In an earlier post, I summarized the business benefit and overall performance improvement we achieved in a data conversion program that loaded data into a new Microsoft CRM system. I have received several questions asking for more detail on the problem and the techniques used. This post provides some additional detail.
Physical Architecture and the search for bottlenecks
There were several different servers relevant to the data conversion process as shown below.
The Conversion Server is the one that ran the multi-threaded conversion process.
Our initial effort to improve performance involved looking
at all of these servers and their connections, looking for obvious bottlenecks.
During initial operation (without multi-threading), none of these servers
appeared to be limited by CPU, memory, disk speed, or network latency. We found
this puzzling. With such slow performance, we expected to see an obvious
bottleneck in one of those primary resources.
What was clear was that the latency from the time we issued
a web services request to the CRM server until the time it completed was high. But,
we did not know why. We imagined that
either the web services call was chatty with the database or chatty with
itself. We never did additional research
to identify exactly why because we tried an experiment in parallelism that
worked. And in business, after you reach a solution that is good enough, you
Opportunities for Parallelism
Once we decided to explore parallelism, we identified the
following essential sequences in the main program.
These were opportunities to do things in parallel. Any sequential behavior shown above was unavoidable given the module design, which was already implemented at that time. As an example of something that forced sequential operation: we had to first create new customer records in one module before we created the relationships among those customers in the next module.
We used “task parallelism” as described in http://msdn.microsoft.com/en-us/library/dd537609.aspx to achieve parallel processing as shown above.
Additional opportunities for data parallelism
In addition to the coarse-grained parallelism that was used for the main program, there were additional opportunities for parallelism within each module.
Each module typically process hundreds of thousands of records using the exact same algorithm for each record. This was a wonderful opportunity to use data parallelism as described in http://msdn.microsoft.com/en-us/library/dd537608.aspx. We used Parallel.ForeEach quite effectively.
Overlapping HTTP requests
The two previous illustrations demonstrate the use of task parallelism and data parallelism patterns to perform multiple operations in parallel. Since our data conversion program ultimately writes requests to the CRM Web services, using Parallel
processing produces overlapping HTTP requests. This is exactly what we were hoping for. Because the target servers were not constrained in their primary resources (CPU, Memory, Disk Speed, Network Latency), we expected them to be able to process simultaneous requests without much problem. In fact, this is exactly what happened. The servers were perfectly happy processing several simultaneous requests up to a certain point. We tuned our process to limit the parallelism to a point that resulted in maximum overall throughput. The Microsoft task parallel Library provides settings that allow the programmer to easily configure and constrain the amount of parallelism that is attempted.
The diagram below illustrates the simultaneous HTTP requests that resulted from the use of parallel threading in the data conversion process.

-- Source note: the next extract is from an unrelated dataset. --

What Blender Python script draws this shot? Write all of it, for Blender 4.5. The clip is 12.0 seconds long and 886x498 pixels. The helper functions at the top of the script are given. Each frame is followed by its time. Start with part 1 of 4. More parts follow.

When we first used parallelism to issue overlapping HTTP requests to the CRM web services, we experienced socket exhaustion on the server. I wrote an earlier post on how we resolved that. Our failure to resolve that sooner delayed our adoption of parallel techniques.
Another obstacle is set of issues that surround multi-threaded programming. Despite the incredibly clean and simple design of the task parallel Library, you still have to understand the core principles of parallel processing and the dangers involved in processing shared state. Occasionally during our adoption of parallelism, we discovered obstacles related to shared state. One example is the fact that the Linq-to-SQL libraries, or the entity framework libraries, use DBContext; and DBContext is not thread safe. This typically arose when we were reading input records. We easily overcame this problem in our circumstance by simply reading all the records into a thread safe data collection in memory. This worked well in our case because we never had more than 1 million records in our input tables, and modern memory capacities can handle that with ease.
Another obstacle we encountered was related to direct SQL operations. Some of the update operations we performed in parallel overwhelmed the SQL Server and resulted in deadlocks. We never solved these problems. We identified the related code as expendable and we simply removed it. It would have been intellectually satisfying to have solved this particular problem. But the adventure was not justified by the business priorities.
These are the techniques that we used to achieve significant performance improvements in our data conversion process. These achievements are noteworthy because they represent real improvements in a complicated real-world scenario. It is easy to reate demonstration programs that show off the purported advantages of parallel processing. It is a bit more challenging to take advantage of those techniques in the wild.